Cons: The battery takes up the "middle" seat and runs the length of the car, so the Volt will only seat four people. It's expensive, especially if you don't get state or federal rebates. There were several (5ish?) miscellaneous recalls on the 2012 Volt. None were dangerous or problematic, and all of them were quickly resolved but no recalls would've been better.
Quirks: If it's too cold (like 15-20 degrees F), the gas engine has to turn on periodically to keep the battery at optimal temperatures. If you go more than a month or two without using the gas engine it will turn on automatically to run for 5-10 minutes (while you drive). Something about engine maintenance. The area under the spoiler doesn't get any rain so if (like me) you only wash your car once a year or so, that area tends to collect dust.

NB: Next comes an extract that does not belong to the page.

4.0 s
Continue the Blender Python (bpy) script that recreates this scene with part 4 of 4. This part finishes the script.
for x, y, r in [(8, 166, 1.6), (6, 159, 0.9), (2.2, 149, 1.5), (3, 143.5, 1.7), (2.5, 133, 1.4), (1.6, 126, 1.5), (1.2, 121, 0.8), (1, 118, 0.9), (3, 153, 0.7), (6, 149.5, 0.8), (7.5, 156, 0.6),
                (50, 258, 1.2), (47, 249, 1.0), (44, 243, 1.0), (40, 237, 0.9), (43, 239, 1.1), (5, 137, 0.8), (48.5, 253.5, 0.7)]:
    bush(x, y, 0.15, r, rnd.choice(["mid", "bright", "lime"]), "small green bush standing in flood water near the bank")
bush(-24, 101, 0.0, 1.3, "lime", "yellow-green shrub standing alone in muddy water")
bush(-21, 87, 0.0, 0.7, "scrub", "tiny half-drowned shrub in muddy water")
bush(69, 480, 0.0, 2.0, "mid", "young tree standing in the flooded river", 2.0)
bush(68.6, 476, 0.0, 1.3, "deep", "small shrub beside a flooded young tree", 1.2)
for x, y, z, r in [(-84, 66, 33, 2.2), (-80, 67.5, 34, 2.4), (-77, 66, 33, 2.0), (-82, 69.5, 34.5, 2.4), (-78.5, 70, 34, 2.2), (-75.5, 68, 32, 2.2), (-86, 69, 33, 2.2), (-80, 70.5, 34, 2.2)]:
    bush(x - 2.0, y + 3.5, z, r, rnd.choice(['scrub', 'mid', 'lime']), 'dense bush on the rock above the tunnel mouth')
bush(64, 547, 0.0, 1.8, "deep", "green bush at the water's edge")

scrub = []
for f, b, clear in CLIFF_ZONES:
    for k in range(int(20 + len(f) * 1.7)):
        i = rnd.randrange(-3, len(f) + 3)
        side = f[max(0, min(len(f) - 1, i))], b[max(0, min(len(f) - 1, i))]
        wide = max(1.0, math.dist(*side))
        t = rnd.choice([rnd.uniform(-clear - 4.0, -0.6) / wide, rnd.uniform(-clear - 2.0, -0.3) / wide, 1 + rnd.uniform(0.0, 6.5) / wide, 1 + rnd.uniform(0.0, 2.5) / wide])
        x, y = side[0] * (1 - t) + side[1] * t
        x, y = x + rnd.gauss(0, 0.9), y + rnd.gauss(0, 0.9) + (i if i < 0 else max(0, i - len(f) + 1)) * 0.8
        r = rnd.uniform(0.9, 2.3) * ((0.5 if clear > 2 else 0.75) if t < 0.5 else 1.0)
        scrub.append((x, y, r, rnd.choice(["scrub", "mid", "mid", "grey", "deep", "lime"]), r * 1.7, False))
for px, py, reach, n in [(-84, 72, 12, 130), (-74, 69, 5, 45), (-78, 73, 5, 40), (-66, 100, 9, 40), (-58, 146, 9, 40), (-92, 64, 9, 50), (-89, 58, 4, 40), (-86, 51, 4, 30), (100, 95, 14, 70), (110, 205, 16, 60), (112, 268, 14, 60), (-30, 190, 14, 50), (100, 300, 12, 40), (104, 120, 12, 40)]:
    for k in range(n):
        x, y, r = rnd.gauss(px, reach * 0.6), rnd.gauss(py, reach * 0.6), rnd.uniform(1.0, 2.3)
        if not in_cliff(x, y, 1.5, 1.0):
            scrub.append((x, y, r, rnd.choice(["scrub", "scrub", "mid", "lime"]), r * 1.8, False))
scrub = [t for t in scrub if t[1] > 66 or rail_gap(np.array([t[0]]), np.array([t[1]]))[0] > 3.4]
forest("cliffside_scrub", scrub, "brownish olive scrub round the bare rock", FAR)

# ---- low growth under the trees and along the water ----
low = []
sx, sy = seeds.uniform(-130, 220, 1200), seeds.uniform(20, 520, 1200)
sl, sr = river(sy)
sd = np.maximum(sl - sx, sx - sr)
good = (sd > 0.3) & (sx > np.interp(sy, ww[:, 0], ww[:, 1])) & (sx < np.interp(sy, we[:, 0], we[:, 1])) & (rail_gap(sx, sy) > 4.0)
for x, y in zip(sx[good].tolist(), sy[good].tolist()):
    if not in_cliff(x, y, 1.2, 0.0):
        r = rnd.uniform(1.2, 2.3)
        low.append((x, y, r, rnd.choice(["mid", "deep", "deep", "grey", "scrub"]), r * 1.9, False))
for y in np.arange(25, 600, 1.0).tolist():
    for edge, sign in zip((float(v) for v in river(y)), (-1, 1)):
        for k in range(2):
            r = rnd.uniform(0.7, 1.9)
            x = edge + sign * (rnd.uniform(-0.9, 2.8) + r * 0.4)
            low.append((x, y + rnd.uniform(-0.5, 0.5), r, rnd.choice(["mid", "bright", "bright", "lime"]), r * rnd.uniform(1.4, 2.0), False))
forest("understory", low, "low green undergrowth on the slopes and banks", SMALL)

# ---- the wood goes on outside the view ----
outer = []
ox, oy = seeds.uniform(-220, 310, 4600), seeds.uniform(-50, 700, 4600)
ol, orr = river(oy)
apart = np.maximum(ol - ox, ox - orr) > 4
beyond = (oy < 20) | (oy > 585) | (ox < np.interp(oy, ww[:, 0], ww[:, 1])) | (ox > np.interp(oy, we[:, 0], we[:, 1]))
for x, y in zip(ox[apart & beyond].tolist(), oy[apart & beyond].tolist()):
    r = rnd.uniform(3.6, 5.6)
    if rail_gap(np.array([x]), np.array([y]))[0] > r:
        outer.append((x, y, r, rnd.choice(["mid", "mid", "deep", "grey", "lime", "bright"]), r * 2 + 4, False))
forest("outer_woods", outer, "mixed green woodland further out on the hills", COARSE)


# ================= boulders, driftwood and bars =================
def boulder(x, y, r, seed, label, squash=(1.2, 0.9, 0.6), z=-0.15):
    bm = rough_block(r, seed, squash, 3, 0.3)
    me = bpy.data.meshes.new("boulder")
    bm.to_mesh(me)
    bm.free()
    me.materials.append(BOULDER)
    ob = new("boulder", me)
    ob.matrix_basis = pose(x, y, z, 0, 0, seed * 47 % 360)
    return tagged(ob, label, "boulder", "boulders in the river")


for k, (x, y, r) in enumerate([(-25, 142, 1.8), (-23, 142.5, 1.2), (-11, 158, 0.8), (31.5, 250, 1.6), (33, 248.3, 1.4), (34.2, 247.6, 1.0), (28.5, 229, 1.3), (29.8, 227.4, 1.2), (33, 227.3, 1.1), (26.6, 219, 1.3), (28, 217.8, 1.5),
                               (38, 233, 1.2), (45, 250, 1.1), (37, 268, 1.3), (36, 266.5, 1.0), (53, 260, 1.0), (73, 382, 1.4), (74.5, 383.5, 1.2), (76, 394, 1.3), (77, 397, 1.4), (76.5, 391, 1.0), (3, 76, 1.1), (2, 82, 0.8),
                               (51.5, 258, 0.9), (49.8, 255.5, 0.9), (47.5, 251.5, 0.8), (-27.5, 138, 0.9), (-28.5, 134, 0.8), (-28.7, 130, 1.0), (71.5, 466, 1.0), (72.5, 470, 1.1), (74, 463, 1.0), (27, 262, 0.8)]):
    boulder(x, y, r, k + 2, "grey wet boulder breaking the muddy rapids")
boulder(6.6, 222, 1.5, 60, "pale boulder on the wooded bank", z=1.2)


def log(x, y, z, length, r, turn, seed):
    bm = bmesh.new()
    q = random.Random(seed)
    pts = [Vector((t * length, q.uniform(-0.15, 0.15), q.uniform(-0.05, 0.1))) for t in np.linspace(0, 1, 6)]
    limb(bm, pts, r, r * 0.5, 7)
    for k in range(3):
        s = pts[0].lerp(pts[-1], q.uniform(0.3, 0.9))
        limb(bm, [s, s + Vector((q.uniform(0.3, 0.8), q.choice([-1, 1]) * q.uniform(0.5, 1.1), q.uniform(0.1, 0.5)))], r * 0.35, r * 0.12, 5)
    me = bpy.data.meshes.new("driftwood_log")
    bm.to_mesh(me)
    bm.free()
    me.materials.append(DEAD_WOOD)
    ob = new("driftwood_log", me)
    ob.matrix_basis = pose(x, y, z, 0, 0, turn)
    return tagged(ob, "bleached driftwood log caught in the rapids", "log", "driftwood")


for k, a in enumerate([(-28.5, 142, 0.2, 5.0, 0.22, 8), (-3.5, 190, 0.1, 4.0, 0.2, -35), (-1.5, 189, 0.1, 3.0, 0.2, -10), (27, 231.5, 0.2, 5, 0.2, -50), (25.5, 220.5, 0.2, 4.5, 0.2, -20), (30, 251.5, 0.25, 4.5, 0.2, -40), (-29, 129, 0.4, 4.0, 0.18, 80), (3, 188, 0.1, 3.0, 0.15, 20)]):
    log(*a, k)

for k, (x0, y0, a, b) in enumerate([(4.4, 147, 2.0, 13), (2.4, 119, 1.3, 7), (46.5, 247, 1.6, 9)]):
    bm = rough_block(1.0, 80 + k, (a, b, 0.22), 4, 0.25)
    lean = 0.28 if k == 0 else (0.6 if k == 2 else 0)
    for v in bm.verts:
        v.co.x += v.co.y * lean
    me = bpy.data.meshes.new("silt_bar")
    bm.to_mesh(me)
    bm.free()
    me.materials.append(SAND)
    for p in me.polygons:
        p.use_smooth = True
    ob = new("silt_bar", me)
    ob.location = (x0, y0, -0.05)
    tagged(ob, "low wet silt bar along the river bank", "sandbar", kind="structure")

Conclusion: I absolutely, positively love this car. Love it! Finances permitting (and assuming we don't have a third child) my next car will probably be another Volt."

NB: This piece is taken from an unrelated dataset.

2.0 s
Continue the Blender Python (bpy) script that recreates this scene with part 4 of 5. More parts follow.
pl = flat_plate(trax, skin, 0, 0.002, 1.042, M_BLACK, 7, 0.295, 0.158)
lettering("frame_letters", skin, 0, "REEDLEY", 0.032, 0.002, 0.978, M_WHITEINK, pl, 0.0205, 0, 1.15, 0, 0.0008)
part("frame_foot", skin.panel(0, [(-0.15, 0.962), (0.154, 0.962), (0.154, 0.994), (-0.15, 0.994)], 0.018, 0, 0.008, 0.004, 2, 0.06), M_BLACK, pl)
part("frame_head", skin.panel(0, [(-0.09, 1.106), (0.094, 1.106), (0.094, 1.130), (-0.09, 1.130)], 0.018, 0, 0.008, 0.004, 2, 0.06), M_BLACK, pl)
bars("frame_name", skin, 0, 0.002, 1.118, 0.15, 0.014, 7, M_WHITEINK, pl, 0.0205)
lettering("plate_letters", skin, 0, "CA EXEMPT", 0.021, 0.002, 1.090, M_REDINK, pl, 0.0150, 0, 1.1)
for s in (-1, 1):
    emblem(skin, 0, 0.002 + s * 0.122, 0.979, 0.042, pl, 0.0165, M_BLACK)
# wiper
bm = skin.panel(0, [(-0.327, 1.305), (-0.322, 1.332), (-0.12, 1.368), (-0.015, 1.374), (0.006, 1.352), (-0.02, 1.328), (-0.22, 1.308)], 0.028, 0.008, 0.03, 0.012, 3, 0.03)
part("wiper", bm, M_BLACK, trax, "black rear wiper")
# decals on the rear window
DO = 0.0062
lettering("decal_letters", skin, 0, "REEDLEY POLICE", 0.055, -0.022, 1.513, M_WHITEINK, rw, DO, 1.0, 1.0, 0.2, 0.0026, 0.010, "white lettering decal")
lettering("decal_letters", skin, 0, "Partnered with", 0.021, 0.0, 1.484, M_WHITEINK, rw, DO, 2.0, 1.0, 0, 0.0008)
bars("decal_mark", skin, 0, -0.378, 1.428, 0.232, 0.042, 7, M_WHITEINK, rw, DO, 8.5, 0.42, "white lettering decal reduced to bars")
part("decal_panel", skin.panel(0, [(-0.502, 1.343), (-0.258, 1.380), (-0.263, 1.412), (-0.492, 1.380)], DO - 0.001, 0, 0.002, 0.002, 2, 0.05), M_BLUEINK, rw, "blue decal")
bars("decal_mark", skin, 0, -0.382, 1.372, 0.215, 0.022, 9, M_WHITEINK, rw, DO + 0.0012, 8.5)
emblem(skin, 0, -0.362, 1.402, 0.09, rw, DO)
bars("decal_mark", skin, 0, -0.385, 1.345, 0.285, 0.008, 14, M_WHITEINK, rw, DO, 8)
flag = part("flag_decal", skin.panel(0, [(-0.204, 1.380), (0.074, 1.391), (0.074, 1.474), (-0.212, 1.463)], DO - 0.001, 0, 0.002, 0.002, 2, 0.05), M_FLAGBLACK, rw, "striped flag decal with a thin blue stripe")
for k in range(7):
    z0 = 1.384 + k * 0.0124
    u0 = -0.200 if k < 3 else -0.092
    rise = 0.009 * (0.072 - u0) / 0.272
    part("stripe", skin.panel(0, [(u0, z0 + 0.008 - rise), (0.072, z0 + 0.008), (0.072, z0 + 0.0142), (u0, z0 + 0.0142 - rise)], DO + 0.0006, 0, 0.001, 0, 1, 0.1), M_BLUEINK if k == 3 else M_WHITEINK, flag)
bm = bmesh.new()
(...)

Pros: "Low maintenance costs, smooth electric drive"
Cons: "Rear vision. Center console controls"
Likely to recommend this car? (1-10): 9
"After 15,000 miles this volt delivers around 45 battery miles in our desert climate even with A/C. On long trips it averages about 40MPG. I keep a spare tire in the back for out of town drives, but run flat tires are available for a premium price. In battery mode this vehicle is remarkably quiet. Odd engine revving when the ICE kicks in. Visibility to the rear could be better. Wouldn't own one without a backup camera. No mechanical issues so far. Aftermarket 240V charger works fine and costs me about $1.80 to fully recharge in 4 hours at 11 cents a KWH. Center console not the easiest thing to get used to. Collision alert and lane change warning options work well."